It felt pretty awesome [when I voted by mail]. It felt a little bit surreal because it was my first time doing it, but it felt like I was actually making a change, like a difference in the way America is run. I said to myself, “Hey, I have to vote this year.” It's so important for our young generation to get out there and vote.

I think it's very, very important for us to vote. Because, at this point, we have no other choice. Voting is one of our options to fix the way America is managed right now. But then again: there are certain very big issues happening that are gonna be really hard for us to change, and it just shows we have a really long way to go.

Remaining optimistic

I definitely consider myself an idealistic person. I feel like we, at this point, have no other choice. We can either sit at home and think about how terrible these social issues are, or we can go outside and get together at protests and rallies, and brainstorm ways that we can make change happen. 

My dad said to me the other day, “You know, I could see you being in politics as you get older. It seems like something you're passionate about.” For me, personally, I don't really know if I'd want to get involved with politics, because I know it's a messy game. On the other hand, it would also be important for me to show younger, little Black kids that you can do this. It's possible to be a Black woman in control of politics, and being seen as such an important person who has the power to fix all these different issues.

On divisiveness in America

I've had the conversation of Black Lives Matter, and certain things like that, with certain types of family members, and sometimes I get the response, “Yeah, I know the protest is important. But that doesn't mean that looting’s OK. That doesn't mean that vandalizing is OK.” 

I do understand that. But then again, they won't listen to us unless we destroy things. It doesn't mean it's good. But then again, this wouldn’t have even been on the news if some sort of destruction wasn’t happening, because they just don't think that we're important as a people. You should be more concerned about Black trans women being killed and Black men being killed by police officers than you care about a Target or than you care about some other large corporate business that will be totally fine.

Gen-Z’s legacy

I think one thing we've been really working towards is social justice, like Black Lives Matter. We've also been working towards being more accepting of the different types of people, such as the LGBT community, and really understanding us and why we are the way we are, and that's something I'd love for us to be remembered for. I know that once we get together, we can accomplish some really amazing things.

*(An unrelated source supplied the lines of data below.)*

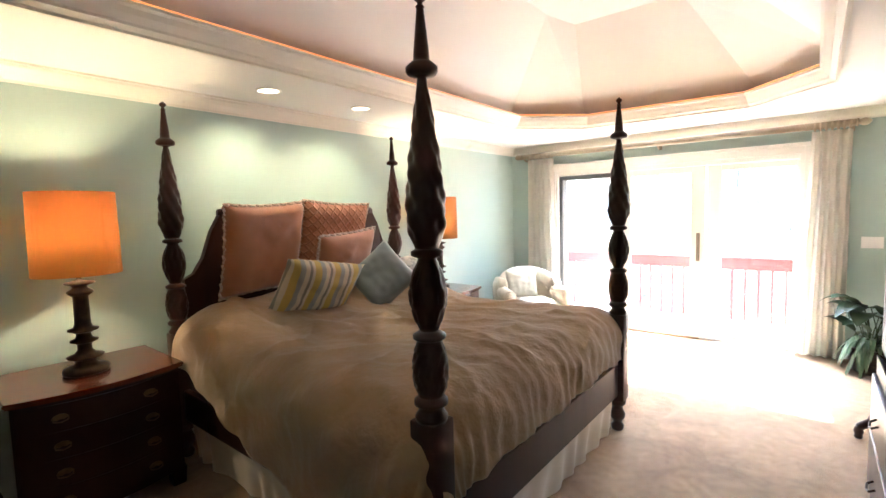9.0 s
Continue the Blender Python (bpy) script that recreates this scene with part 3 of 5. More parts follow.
bal.location = (-11.10, -3.5, 0)
for i in range(1, 28):
    o = new("baluster", bal.data)
    o.parent, o.location = deck, (-11.10, -3.5 + 0.16 * i, 0)
for i in range(9):
    o = new("baluster", bal.data)
    o.parent, o.location = deck, (-10.96 + 0.16 * i, -3.56, 0)
part("support_post", boxes([((-11.2, y, -3.0), (-11.06, y + 0.14, -0.1)) for y in (-3.6, -0.4)], 0.004), DECK_RED, deck)

BARK = material("tree_bark", (0.52, 0.49, 0.45), 0.9, second=(0.25, 0.225, 0.195), scale=9.0, stretch=(1, 1, 0.3), mix=(0.42, 0.58), bump=0.02, bump_scale=24, vary=0.25)


def bare_tree(seed, height):
    rnd = random.Random(seed)
    root = thing("tree", pose(0, 0, 0), "bare tall woodland tree with a slender trunk", "tree", "bare trees behind the house")
    r0 = 0.035 + 0.0045 * height
    pts, p = [], Vector((0, 0, -0.4))
    lean = Vector((rnd.uniform(-0.05, 0.05), rnd.uniform(-0.05, 0.05), 0))
    for k in range(13):
        pts.append(p.copy())
        p = p + Vector((0, 0, height / 12)) + lean * height / 12 + Vector((rnd.uniform(-0.07, 0.07), rnd.uniform(-0.07, 0.07), 0))
    part("trunk", tube(pts, r0, 9, None, r0 * 0.18), BARK, root, "", True)
    bm = bmesh.new()
    for k in range(16):
        t = rnd.uniform(0.28, 0.98)
        b = pts[0].lerp(pts[-1], t)
        i = min(11, int(t * 12))
        b = pts[i].lerp(pts[i + 1], t * 12 - i)
        a = rnd.uniform(0, 6.28)
        ln = (1.15 - t) * height * rnd.uniform(0.25, 0.42)
        d = Vector((math.cos(a), math.sin(a), rnd.uniform(0.5, 1.3))).normalized()
        limb = [b + d * ln * s + Vector((rnd.uniform(-1, 1), rnd.uniform(-1, 1), rnd.uniform(0, 1.4))) * 0.07 * ln * s * 2 for s in (0, 0.25, 0.5, 0.75, 1)]
        tube(limb, r0 * 0.32 * (1.15 - t), 5, bm, 0.008)
        for j in range(6):
            q = limb[rnd.randint(1, 4)]
            e = (d + Vector((rnd.uniform(-1, 1), rnd.uniform(-1, 1), rnd.uniform(-0.2, 0.9)))).normalized()
            tw = ln * rnd.uniform(0.2, 0.5)
            tube([q, q + e * tw * 0.5 + Vector((0, 0, 0.05 * tw)), q + e * tw + Vector((0, 0, 0.2 * tw))], 0.014, 4, bm, 0.004)
    part("crown", bm, BARK, root, "leafless branches and twigs")
    return root


kinds = [bare_tree(s, h) for s, h in ((1, 15), (2, 18), (3, 13), (4, 20))]
rnd = random.Random(12)
spots = []
for bearing, d in ((-34.8, 13), (-32.9, 22), (-37.5, 19), (-28.3, 26), (-22.3, 17), (-19.3, 30), (-17.9, 36), (-16.2, 21), (-14.6, 14.5), (-6.5, 19), (-3.0, 12.5), (1.6, 13.5), (3.4, 25), (-10.4, 28), (6.8, 17), (10.5, 22)):
    spots.append((-6.33 - d * math.cos(radians(bearing)), -0.29 + d * math.sin(radians(bearing))))
while len(spots) < 110:
    d = 34 + 66 * rnd.random() ** 0.6
    a = radians(rnd.uniform(-48, 40))
    x, y = -11 - d * math.cos(a), -1.0 + d * math.sin(a)
    if all((x - s[0]) ** 2 + (y - s[1]) ** 2 > 2.2 for s in spots) and not (-60 < x < -38 and -42 < y < -17):
        spots.append((x, y))
for i, (x, y) in enumerate(spots):
    m = pose(x, y, ground_z(x), 0, 0, rnd.uniform(0, 360))
    if i < 4:
        kinds[i].matrix_world = m
    else:
        copy_thing(kinds[i % 4], m)

# the far wood: a joined thicket of slender grey trunks and twigs behind the lawn
# paler than the near bark: distance haze is put into this colour
HAZED_BARK = material("hazed_bark", (0.56, 0.54, 0.51), 0.95, second=(0.40, 0.38, 0.35), scale=2.0)
verts, faces = [], []


def spike(p, q, r):
    """A three-sided tapered stick from p to q."""
    d = (q - p).normalized()
    e = d.orthogonal().normalized()
    g = d.cross(e)
    k = len(verts)
    for c, w in ((p, r), (q, r * 0.25)):
        for j in range(3):
            a = 2.0944 * j
            verts.append(c + (e * math.cos(a) + g * math.sin(a)) * w)
    for j in range(3):
        i = (j + 1) % 3
        faces.append((k + j, k + i, k + 3 + i, k + 3 + j))


for i in range(520):
    d = rnd.uniform(58, 120)
    a = radians(rnd.uniform(-50, 42))
    x, y = -11 - d * math.cos(a), -1 + d * math.sin(a)
    h = rnd.uniform(13, 22)
    p = Vector((x, y, ground_z(x) - 0.4))
    q = p + Vector((rnd.uniform(-0.9, 0.9), rnd.uniform(-0.9, 0.9), h))
    spike(p, q, rnd.uniform(0.08, 0.2))
    for j in range(30):
        t = rnd.uniform(0.12, 0.97)
        b = p.lerp(q, t)
        az = rnd.uniform(0, 6.28)
        e = Vector((math.cos(az), math.sin(az), rnd.uniform(0.3, 1.4))).normalized()
        spike(b, b + e * (1.2 - t) * rnd.uniform(1.5, 6.0), rnd.uniform(0.02, 0.05))
woods = bpy.data.meshes.new("far_woods")
woods.from_pydata(verts, [], faces)
woods.materials.append(HAZED_BARK)
tagged(new("far_woods", woods), "thicket of bare trees beyond the lawn, haze put into its pale grey", "woods", kind="stuff")

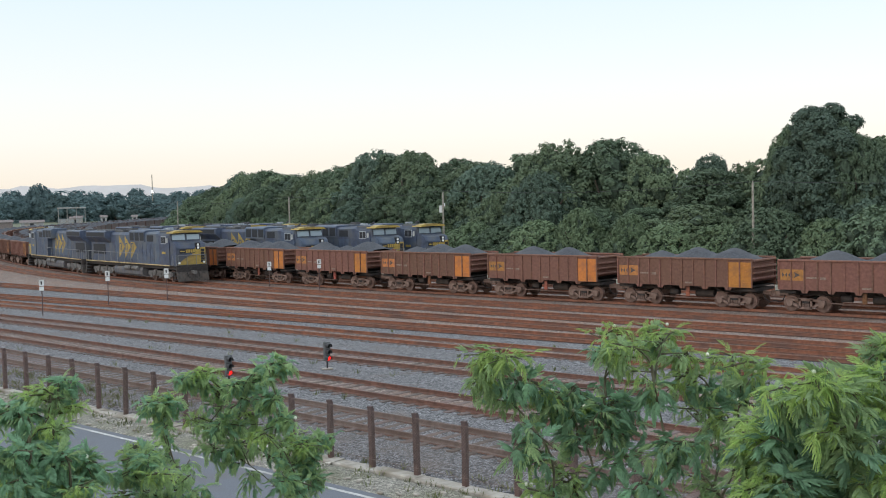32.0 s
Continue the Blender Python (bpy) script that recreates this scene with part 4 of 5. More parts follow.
# ---- fence, signals, signs, poles ----
M_POST = material("brown_steel_post", (0.09, 0.06, 0.058), 0.85, grain=7, spread=0.3, stain=(0.125, 0.072, 0.06), bump=0.2, vary=0.12)
M_WIRE = material("rusty_wire", (0.16, 0.12, 0.10), 0.7, 0.3, grain=20, spread=0.3)
M_BLACK = material("black_signal_paint", (0.03, 0.031, 0.035), 0.6, grain=6, spread=0.3)
M_SIGNAL = material("grey_signal_case", (0.075, 0.08, 0.085), 0.6, grain=6, spread=0.2)
M_SIGN = material("white_sign_board", (0.62, 0.65, 0.66), 0.6, grain=6, spread=0.1, stain=(0.4, 0.38, 0.34))
M_SIGN_MARK = material("dark_sign_mark", (0.05, 0.05, 0.06), 0.7, grain=6)
M_POLE = material("grey_pole", (0.30, 0.28, 0.24), 0.9, grain=6, spread=0.25, stain=(0.2, 0.18, 0.15), bump=0.2)
M_RED = bpy.data.materials.new("red_signal_light")
M_RED.use_nodes = True
red = M_RED.node_tree.nodes["Principled BSDF"]
red.inputs["Base Color"].default_value = (0.6, 0.01, 0.01, 1)
red.inputs["Emission Color"].default_value = (1.0, 0.02, 0.015, 1)
red.inputs["Emission Strength"].default_value = 1.6

FENCE_Y = 19.55
fence = thing("fence", "chain-link fence on brown steel posts beside the tracks", "fence")
POST = Shape().soft(-0.072, 0.072, -0.07, 0.07, -0.45, 1.33, 0.018, "z").prism([(-0.072, -0.07), (0.072, -0.07), (0.05, 0.045), (-0.05, 0.045)], 1.33, 1.39, "z").mesh("post", M_POST)
post_at = [-23.55 + (1.626 if k > 0 else 1.735) * k for k in range(-19, 11)]
for x in post_at:
    part("post", POST, M_POST, fence, at=Matrix.Translation((x, FENCE_Y, 0)) @ pose(0, 0, 0, random.gauss(0, 0.5), random.gauss(0, 0.8), random.gauss(0, 2)))
x_from, x_to = post_at[0], post_at[-1]
for z in (0.0, 0.62, 1.28):
    part("strand", Shape().tube((x_from, FENCE_Y - 0.08, z), (x_to, FENCE_Y - 0.08, z), 0.006, n=5), M_WIRE, fence, "straining wire")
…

How 2020 will be remembered

It's hard to even count how many things we've gone through this year. I don't think anyone really expected 2020 to be like this. But I think kids in history books will realize like, “Wow”—what we really went through back then especially being a young person growing up. 

It's a little bit weird, because I've personally always felt like I was born in the wrong decade, but taking a look back now on how many things we've just accomplished this past year, it almost feels like there was a reason why I was born in this specific time. And I'm really proud to be growing up now. We still have a long way to go, but I'm glad that we're getting somewhere.

[This article is based on an interview conducted and condensed by Alex Nunes.]